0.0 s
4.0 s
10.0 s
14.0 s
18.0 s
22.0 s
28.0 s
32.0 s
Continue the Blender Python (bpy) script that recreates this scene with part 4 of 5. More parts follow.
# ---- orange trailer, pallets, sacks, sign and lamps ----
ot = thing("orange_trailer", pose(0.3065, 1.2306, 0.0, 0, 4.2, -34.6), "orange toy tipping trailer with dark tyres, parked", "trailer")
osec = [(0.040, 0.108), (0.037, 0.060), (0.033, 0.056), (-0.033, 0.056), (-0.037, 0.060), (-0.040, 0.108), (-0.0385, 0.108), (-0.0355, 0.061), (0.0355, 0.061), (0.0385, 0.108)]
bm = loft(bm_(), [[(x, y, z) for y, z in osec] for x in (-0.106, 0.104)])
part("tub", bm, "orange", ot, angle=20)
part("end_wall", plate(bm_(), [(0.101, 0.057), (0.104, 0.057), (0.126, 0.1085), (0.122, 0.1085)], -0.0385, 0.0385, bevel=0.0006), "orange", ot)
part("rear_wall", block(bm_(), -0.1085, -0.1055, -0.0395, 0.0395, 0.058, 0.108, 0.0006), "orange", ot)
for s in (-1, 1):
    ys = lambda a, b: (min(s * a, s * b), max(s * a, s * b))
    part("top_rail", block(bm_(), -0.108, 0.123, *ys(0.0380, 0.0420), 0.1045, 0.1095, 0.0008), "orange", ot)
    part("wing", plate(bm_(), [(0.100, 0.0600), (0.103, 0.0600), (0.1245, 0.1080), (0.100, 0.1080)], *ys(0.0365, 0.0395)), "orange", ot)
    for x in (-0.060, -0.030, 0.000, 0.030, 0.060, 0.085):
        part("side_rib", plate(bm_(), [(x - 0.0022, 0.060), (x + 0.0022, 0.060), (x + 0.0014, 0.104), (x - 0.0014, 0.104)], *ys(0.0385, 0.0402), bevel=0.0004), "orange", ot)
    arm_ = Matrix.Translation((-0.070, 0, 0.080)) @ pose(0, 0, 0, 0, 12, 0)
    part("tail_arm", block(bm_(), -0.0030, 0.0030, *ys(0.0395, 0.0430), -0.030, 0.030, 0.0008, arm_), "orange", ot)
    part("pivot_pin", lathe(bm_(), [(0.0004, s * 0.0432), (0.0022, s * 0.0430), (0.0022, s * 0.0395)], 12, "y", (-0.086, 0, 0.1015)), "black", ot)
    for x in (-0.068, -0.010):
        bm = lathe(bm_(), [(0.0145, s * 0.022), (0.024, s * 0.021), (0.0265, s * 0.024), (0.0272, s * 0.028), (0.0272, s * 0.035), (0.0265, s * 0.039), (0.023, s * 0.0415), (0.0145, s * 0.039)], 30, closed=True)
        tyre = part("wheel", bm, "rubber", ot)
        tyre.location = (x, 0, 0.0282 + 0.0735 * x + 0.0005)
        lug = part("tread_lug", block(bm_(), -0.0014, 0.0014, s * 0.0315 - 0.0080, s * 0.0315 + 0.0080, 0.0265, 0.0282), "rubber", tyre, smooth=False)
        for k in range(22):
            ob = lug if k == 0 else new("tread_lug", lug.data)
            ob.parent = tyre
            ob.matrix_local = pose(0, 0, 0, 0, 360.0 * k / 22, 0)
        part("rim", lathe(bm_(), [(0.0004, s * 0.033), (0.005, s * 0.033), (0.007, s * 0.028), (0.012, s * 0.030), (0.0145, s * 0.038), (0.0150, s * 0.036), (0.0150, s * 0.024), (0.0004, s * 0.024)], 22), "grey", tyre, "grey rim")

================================

— WHAT YOU SHOULD DO —
Write out the full listing exactly as given.

— RESPONSE TO THE EXERCISE —
0.0 s
4.0 s
10.0 s
14.0 s
18.0 s
22.0 s
28.0 s
32.0 s
Continue the Blender Python (bpy) script that recreates this scene with part 4 of 5. More parts follow.
# ---- orange trailer, pallets, sacks, sign and lamps ----
ot = thing("orange_trailer", pose(0.3065, 1.2306, 0.0, 0, 4.2, -34.6), "orange toy tipping trailer with dark tyres, parked", "trailer")
osec = [(0.040, 0.108), (0.037, 0.060), (0.033, 0.056), (-0.033, 0.056), (-0.037, 0.060), (-0.040, 0.108), (-0.0385, 0.108), (-0.0355, 0.061), (0.0355, 0.061), (0.0385, 0.108)]
bm = loft(bm_(), [[(x, y, z) for y, z in osec] for x in (-0.106, 0.104)])
part("tub", bm, "orange", ot, angle=20)
part("end_wall", plate(bm_(), [(0.101, 0.057), (0.104, 0.057), (0.126, 0.1085), (0.122, 0.1085)], -0.0385, 0.0385, bevel=0.0006), "orange", ot)
part("rear_wall", block(bm_(), -0.1085, -0.1055, -0.0395, 0.0395, 0.058, 0.108, 0.0006), "orange", ot)
for s in (-1, 1):
    ys = lambda a, b: (min(s * a, s * b), max(s * a, s * b))
    part("top_rail", block(bm_(), -0.108, 0.123, *ys(0.0380, 0.0420), 0.1045, 0.1095, 0.0008), "orange", ot)
    part("wing", plate(bm_(), [(0.100, 0.0600), (0.103, 0.0600), (0.1245, 0.1080), (0.100, 0.1080)], *ys(0.0365, 0.0395)), "orange", ot)
    for x in (-0.060, -0.030, 0.000, 0.030, 0.060, 0.085):
        part("side_rib", plate(bm_(), [(x - 0.0022, 0.060), (x + 0.0022, 0.060), (x + 0.0014, 0.104), (x - 0.0014, 0.104)], *ys(0.0385, 0.0402), bevel=0.0004), "orange", ot)
    arm_ = Matrix.Translation((-0.070, 0, 0.080)) @ pose(0, 0, 0, 0, 12, 0)
    part("tail_arm", block(bm_(), -0.0030, 0.0030, *ys(0.0395, 0.0430), -0.030, 0.030, 0.0008, arm_), "orange", ot)
    part("pivot_pin", lathe(bm_(), [(0.0004, s * 0.0432), (0.0022, s * 0.0430), (0.0022, s * 0.0395)], 12, "y", (-0.086, 0, 0.1015)), "black", ot)
    for x in (-0.068, -0.010):
        bm = lathe(bm_(), [(0.0145, s * 0.022), (0.024, s * 0.021), (0.0265, s * 0.024), (0.0272, s * 0.028), (0.0272, s * 0.035), (0.0265, s * 0.039), (0.023, s * 0.0415), (0.0145, s * 0.039)], 30, closed=True)
        tyre = part("wheel", bm, "rubber", ot)
        tyre.location = (x, 0, 0.0282 + 0.0735 * x + 0.0005)
        lug = part("tread_lug", block(bm_(), -0.0014, 0.0014, s * 0.0315 - 0.0080, s * 0.0315 + 0.0080, 0.0265, 0.0282), "rubber", tyre, smooth=False)
        for k in range(22):
            ob = lug if k == 0 else new("tread_lug", lug.data)
            ob.parent = tyre
            ob.matrix_local = pose(0, 0, 0, 0, 360.0 * k / 22, 0)
        part("rim", lathe(bm_(), [(0.0004, s * 0.033), (0.005, s * 0.033), (0.007, s * 0.028), (0.012, s * 0.030), (0.0145, s * 0.038), (0.0150, s * 0.036), (0.0150, s * 0.024), (0.0004, s * 0.024)], 22), "grey", tyre, "grey rim")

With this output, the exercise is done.